Les bois tendres qu’on appelle ordinairement bois françois, ne sont pas les meilleurs ni les plus beaux, mais aussi sont-ils les plus faciles à travailler, raison pour laquelle on en fait les fonds des ouvrages[1]. Ceux que l’on emploie le plus souvent à cet usage sont le sapin, le châtaignier, le tilleul, le frêne, le hêtre, & quelques autres très-legers ; les bois de noyer blanc & brun, de charme, de cormier, de buis, de poirier, de pommier, d’alizier, de merizier, d’acacia, de psalm, & quantité d’autres, s’emploient refendus avec les bois des Indes aux

compartimens de placage ; mais il faut avoir grand soin d’employer cette sorte de bois bien secs ; car comme ils se tourmentent beaucoup, lorsqu’ils ne sont pas parfaitement secs, quels mauvais effets ne feroient-ils pas, si, lorsqu’etant plaqués, ils venoient à se tourmenter ?

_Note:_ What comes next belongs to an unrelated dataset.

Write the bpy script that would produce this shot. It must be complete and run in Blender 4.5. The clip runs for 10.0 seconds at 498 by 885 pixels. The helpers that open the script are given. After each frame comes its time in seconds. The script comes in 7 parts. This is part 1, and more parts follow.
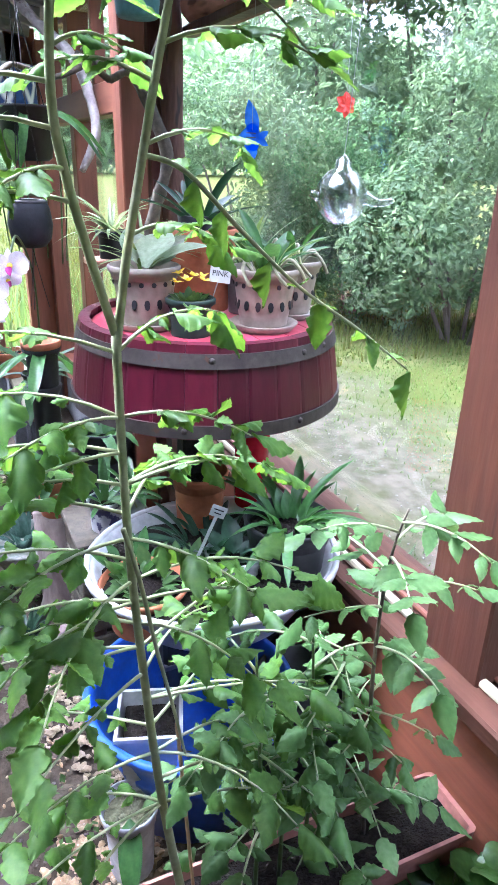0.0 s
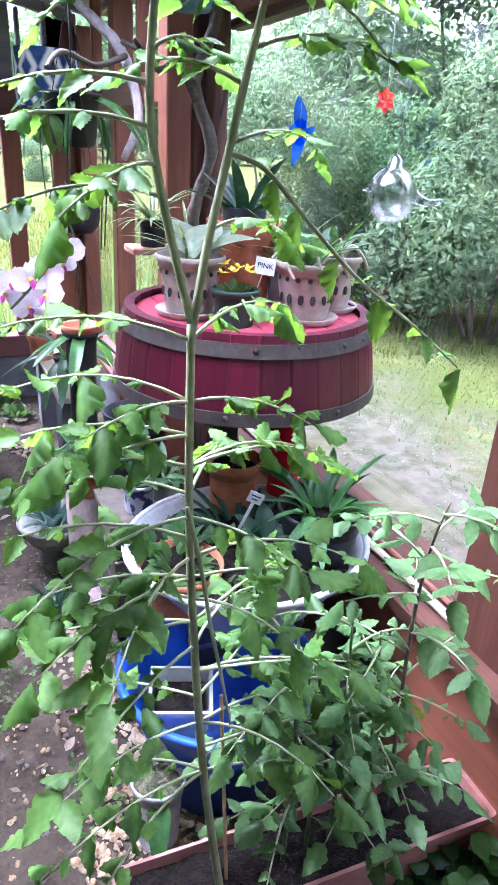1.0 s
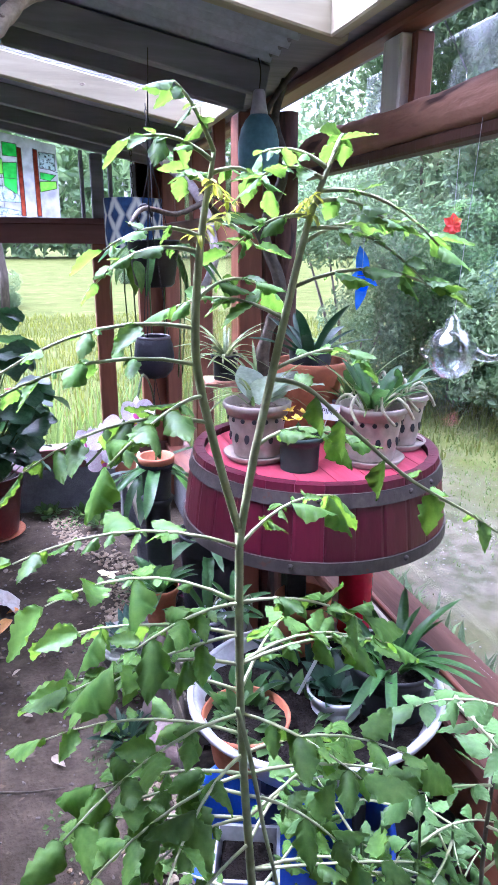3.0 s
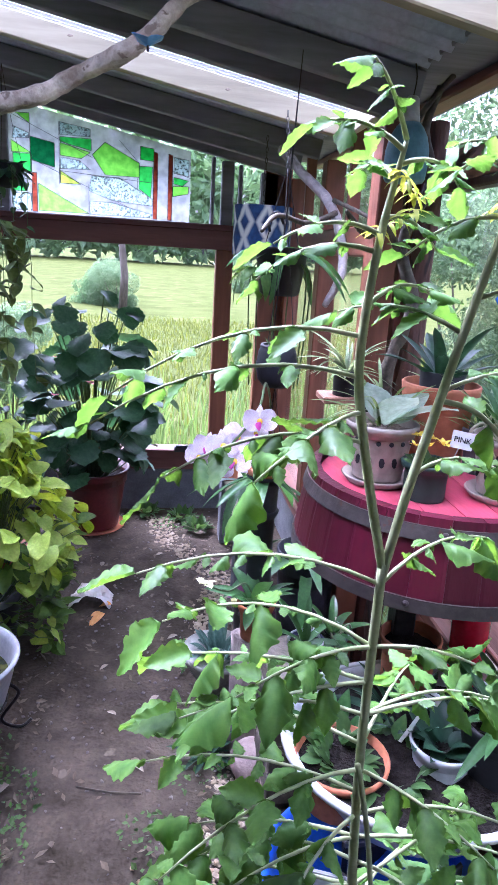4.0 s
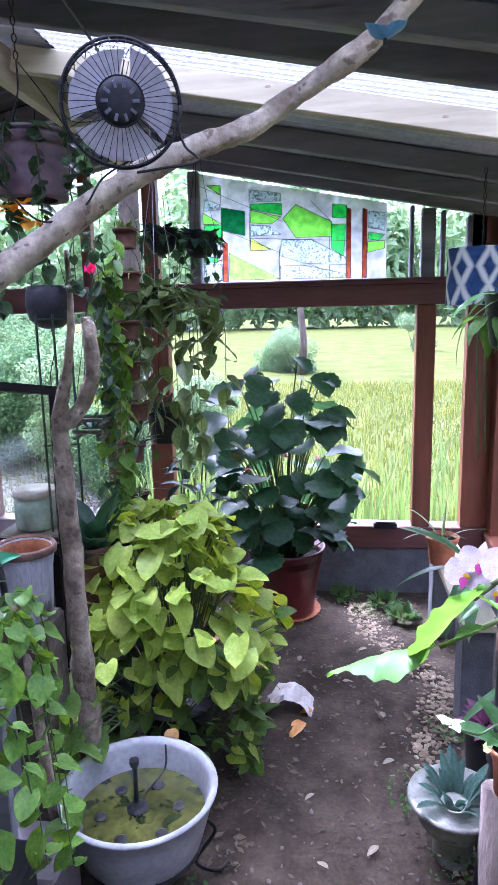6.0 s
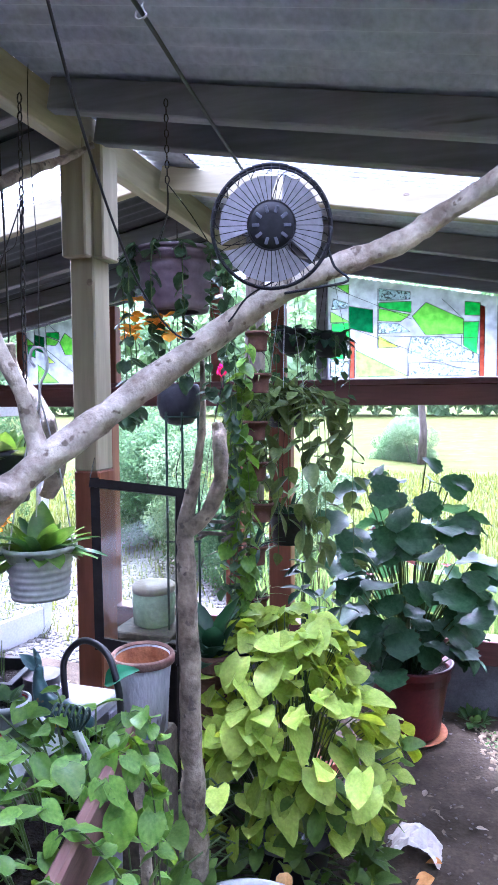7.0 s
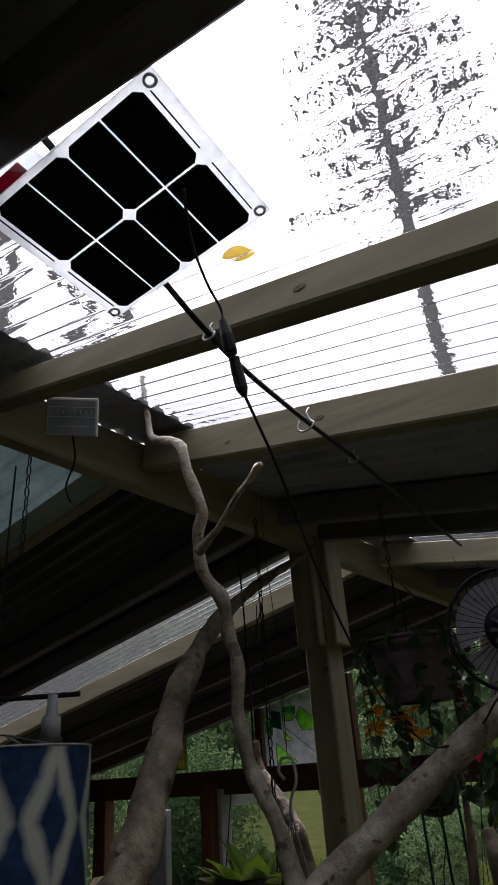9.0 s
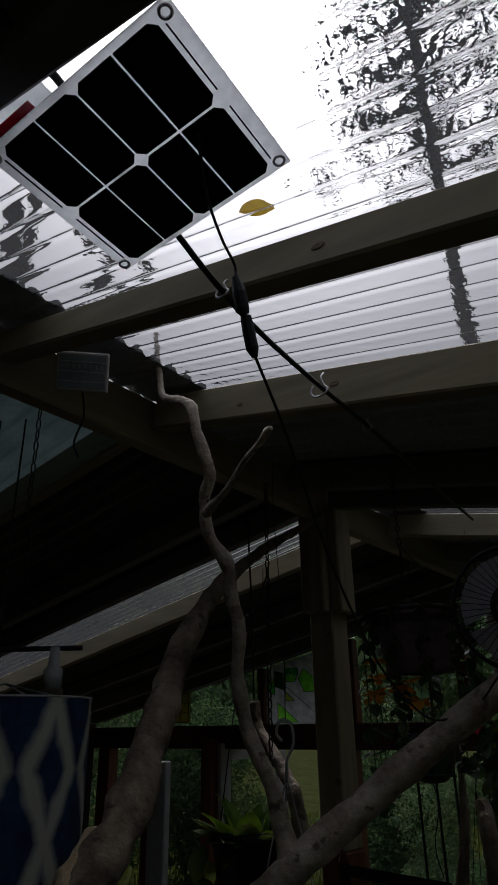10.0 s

Les bois fermes, appellés bois des Indes parce que la plûpart viennent de ces pays, sont d’une infinité d’especes plus rares & plus précieuses les unes que les autres ; leurs pores sont fort serrés, ce qui les rend très-fermes & capables d’être refendus très minces. Plusieurs les appellent tous indifféremment bois d’ébene, quoique l’ébene proprement dit soit presque seul de couleur noire, les autres ayant chacune leur nom particulier. On en comprend néanmoins, sous ce nom, de noir, de rouge, de vert, de violet, de jaune, & d’une infinité d’autres couleurs nuancées de ces dernieres.

L’ébene noir est de deux especes ; l’une qui vient de Portugal, est parsemée de taches blanches ; l’autre qui vient de l’île Maurice, est plus noire & beaucoup plus belle.

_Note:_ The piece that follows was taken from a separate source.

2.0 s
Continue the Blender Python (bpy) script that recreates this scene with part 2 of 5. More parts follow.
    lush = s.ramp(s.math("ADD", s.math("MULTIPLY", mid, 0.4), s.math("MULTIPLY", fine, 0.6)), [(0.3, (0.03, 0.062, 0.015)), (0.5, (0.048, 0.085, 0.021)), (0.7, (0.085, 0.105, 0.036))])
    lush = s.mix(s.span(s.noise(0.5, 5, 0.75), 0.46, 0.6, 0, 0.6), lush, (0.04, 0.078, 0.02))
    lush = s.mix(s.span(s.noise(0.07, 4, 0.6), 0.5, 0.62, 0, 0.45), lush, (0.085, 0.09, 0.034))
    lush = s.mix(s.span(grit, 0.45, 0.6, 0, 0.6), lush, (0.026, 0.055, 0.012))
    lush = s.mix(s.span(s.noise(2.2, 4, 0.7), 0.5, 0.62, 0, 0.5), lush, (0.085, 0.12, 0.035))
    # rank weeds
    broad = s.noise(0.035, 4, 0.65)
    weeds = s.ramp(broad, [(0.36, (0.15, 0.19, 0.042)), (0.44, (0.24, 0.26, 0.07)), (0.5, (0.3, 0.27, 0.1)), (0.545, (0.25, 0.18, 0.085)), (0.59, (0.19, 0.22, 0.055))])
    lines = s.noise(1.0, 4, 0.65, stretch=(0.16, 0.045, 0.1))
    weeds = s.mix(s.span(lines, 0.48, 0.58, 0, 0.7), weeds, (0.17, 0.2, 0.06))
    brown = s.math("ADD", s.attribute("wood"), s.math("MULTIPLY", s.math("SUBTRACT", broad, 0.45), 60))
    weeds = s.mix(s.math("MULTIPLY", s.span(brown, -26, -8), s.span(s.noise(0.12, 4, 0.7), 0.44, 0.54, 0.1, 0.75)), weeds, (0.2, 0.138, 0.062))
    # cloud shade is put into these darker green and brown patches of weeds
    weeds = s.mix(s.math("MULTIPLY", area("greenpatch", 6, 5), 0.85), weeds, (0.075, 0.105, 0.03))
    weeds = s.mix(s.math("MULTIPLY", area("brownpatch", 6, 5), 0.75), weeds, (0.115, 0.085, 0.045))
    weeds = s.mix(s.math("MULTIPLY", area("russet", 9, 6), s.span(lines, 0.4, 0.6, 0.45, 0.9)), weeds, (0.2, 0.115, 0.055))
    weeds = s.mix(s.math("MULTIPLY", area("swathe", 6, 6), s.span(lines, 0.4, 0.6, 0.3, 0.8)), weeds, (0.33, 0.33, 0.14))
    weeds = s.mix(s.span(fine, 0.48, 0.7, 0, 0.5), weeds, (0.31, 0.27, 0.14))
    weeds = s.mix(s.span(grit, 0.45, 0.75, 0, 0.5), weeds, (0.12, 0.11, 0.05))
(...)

Le grenadil est une espece d’ébene que quelques-uns appellent ébene rouge, parce que son fruit est de cette couleur ; mais le bois est d’un brun foncé tirant sur le noir veiné de blanc ; ceux qui sont vraiment rouges sont le bois rose, & après lui le mayenbeau, le chacaranda, le bois de la Chine qui est veiné de noir, & quelques autres ; le bois de fer approche beaucoup du rouge, mais plus encore du brun.

Les ébenes verts sont le calembour, le gaïac, & autres ; mais cette derniere espece beaucoup plus foncée, dure & pesante, est mêlée de petites taches brillantes.

Les ébenes violets sont l’amarante ; l’ébene palissante, celui qu’on appelle violette, & autres ; mais le premier est le plus beau, les autres approchant beaucoup de la couleur brune.

Les ébenes jaunes sont le clairembourg, dont la couleur approche beaucoup de celle de l’or, le cédre, différens acajous & l’olivier, dont la couleur tire sur le blanc.

Il est encore une infinité d’autres ébenes de différentes couleurs nuancées plus ou moins de ces dernieres.

Des assemblages. On entend par assemblages de marqueterie, non-seulement l’art de réunir & de joindre ensemble plusieurs morceaux de bois pour ne faire qu’un corps, mais encore celui de les couvrir par compartimens de pieces de rapport. Les uns se font quarrément à queue d’aronde, en onglet, en fausse coupe, &c. comme on peut le voir dans la Menuiserie où ces assemblages sont traités fort amplement. Les autres se font avec des petites pieces de bois refendues très-minces, découpées de différente maniere selon le dessein des compartimens, & collées ensuite les unes contre les autres.

Cette derniere sorte d’assemblage en laquelle consiste principalement l’art de marqueterie, se fait de deux manieres : l’une est lorsque l’on joint ensemble des bois, ivoires ou écailles de différente couleur ; l’autre lorsque l’on joint ces mêmes bois, ivoires ou écailles avec des compartimens ou filets d’étain, de cuivre, & autres.

La premiere se divise en deux especes : l’une lorsque les bois divisés par compartimens, représentent simplement des cadres, des panneaux, & quelquefois des fleurs d’une même couleur ; l’autre, lorsqu’indépendamment des cadres & des panneaux d’une ou plusieurs couleurs, ces derniers représentent des fleurs, des fruits, & même des figures qui imitent les tableaux. L’une & l’autre consistent premierement à teindre une partie des bois que

  1. Les fonds des ouvrages de marqueterie sont les ouvrages mêmes non plaqués.